Hurip iku Hurup

Jejering wong urip iku sejatine kudu bisa tansah aweh pepadhang marang sapa wae kang lagi nandhang pepeteng kanthi ikhlasing ati. Manawa hurip ora bisa aweh pepadhang iku tegese mati.

Selasa, 30 November 2010

Segala Sesuatu Itu Berawal dari Cinta

Hari ini berkah. Ya, tes lisan mendadak di mata kuliah Kemahiran Membaca Naskah Klasik itu sebuah anugerah. Saya bisa keluar kelas dengan cepat, yang memang sejak awal sudah ingin membolos. Bukan kok. Saya hanya ingin menonton pertunjukan karawitan jawa yang sindennya berasal dari Jepang. Waw! Itu kata yang terucap dari mulut saya saat pertama kali melihat posternya. Ehm, saya merasa malu. Saya orang Jawa. Tulen. Tapi sungguh, bahasa Jawa yang ada di tembang-tembang karawitan itu pun banyak yang tidak saya mengerti. Apalagi untuk menyinden, lebih-lebih memainkan kendang dan kawan-kawan. Beuh! Boro-boro! Sangat memalukan.
Ah ya, saya lupa. Pesinden itu bernama Hinomi Kano. Lebih senang dipanggil dengan Mbak Hinomi. Sudah lebih dari 10 tahun menjadi sinden. Sudah lebih dari 20 tahun berada di Indonesia. Ehm, luar biasa.

Ya, ya, ya,
Sebenarnya bukan itu yang ingin saya ceritakan di sini. Tapi hanya satu hal saja.
CINTA. Indah bukan kata itu? Lima fonem, satu morfem.
CINTA. Damai bukan kata itu?

Seorang penonton bertanya pada Mbak Hinomi, alasan apa yang membuat Mbak Hinomi begitu cinta dengan karawitan. Dengan singkat, Mbak Hinomi berkata, "Ya, ya, kalau orang jatuh cinta itu kan tidak ada alasannya!"

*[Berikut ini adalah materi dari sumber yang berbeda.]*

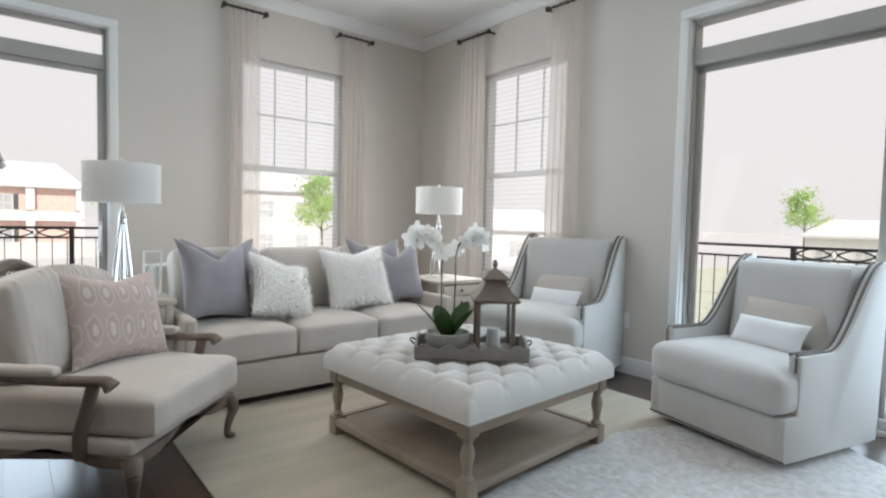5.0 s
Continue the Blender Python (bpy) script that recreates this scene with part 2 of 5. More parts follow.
WALL = material("wall paint", (0.655, 0.612, 0.563), 0.75, scale=1.5, vary=0.03, fine=220, bump=0.06)
CEIL = material("ceiling paint", (0.82, 0.82, 0.81), 0.85, scale=1.5, vary=0.03, fine=200, bump=0.06)
TRIM = material("white trim paint", (0.80, 0.80, 0.79), 0.4, scale=3, vary=0.03, fine=120, bump=0.03)
FRAME = material("greige window frame", (0.40, 0.385, 0.36), 0.5, scale=3, vary=0.06, fine=90, bump=0.04)
VINYL = material("white vinyl sash", (0.78, 0.77, 0.76), 0.45, scale=3, vary=0.04, fine=90, bump=0.03)
PANE = glass("clear glass pane")
PLANK = add_random(material("dark stained oak plank", (0.085, 0.056, 0.043), 0.3, coat=0.35, scale=3, vary=0.3, fine=40, bump=0.16, stretch=(1, 0.06, 1), bump_dist=0.002), 0.3)
IRON = material("black wrought iron", (0.03, 0.03, 0.032), 0.45, scale=8, vary=0.3, fine=90, bump=0.2, metal=0.3)
ROD = material("dark bronze rod", (0.06, 0.055, 0.05), 0.4, scale=10, vary=0.25, fine=80, bump=0.1, metal=0.6)
SHEER = see_through("sheer ivory voile", (0.93, 0.88, 0.84), 0.42)
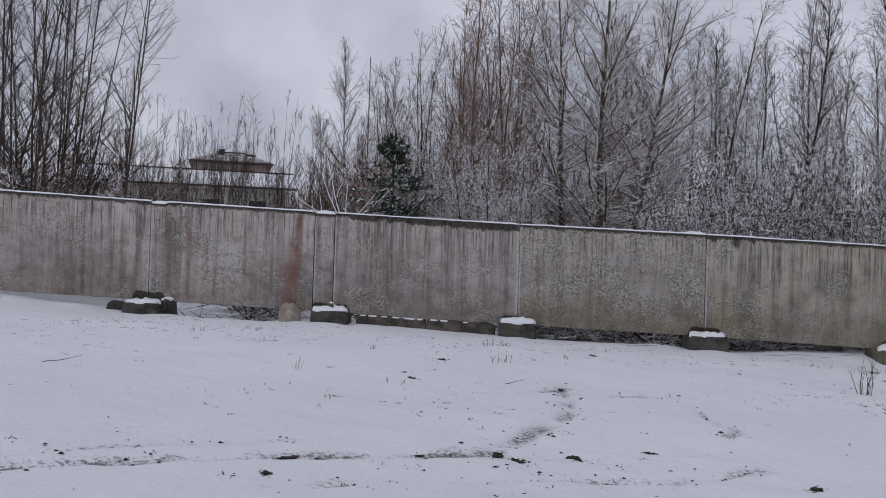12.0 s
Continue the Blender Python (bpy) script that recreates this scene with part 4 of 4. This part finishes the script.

Deg! Iya. Itu betul. Jawaban yang singkat, tapi menyentuh. Sangat.
Semua berawal dari cinta.
Ah, cinta itu luas. Coba saja kau katakan pada setiap orang. Pasti ada definisi yang berbeda-beda.
Cinta.
Satu hal saja yang ingin saya perluas dari cinta ini. Bahwa memulai segala sesuatu itu dengan cinta. dengan rasa suka. dengan ketertarikan. Tidak perlu terpengaruh karena opini publik. Tak usah peduli pad konstruksi sosial. Tak perlu itu semua. Cukup ikuti saja cintamu berjalan. Ya, ke mana saja. Cinta takkan pernah salah menuntun. Tak pernah salah mendefinisikan.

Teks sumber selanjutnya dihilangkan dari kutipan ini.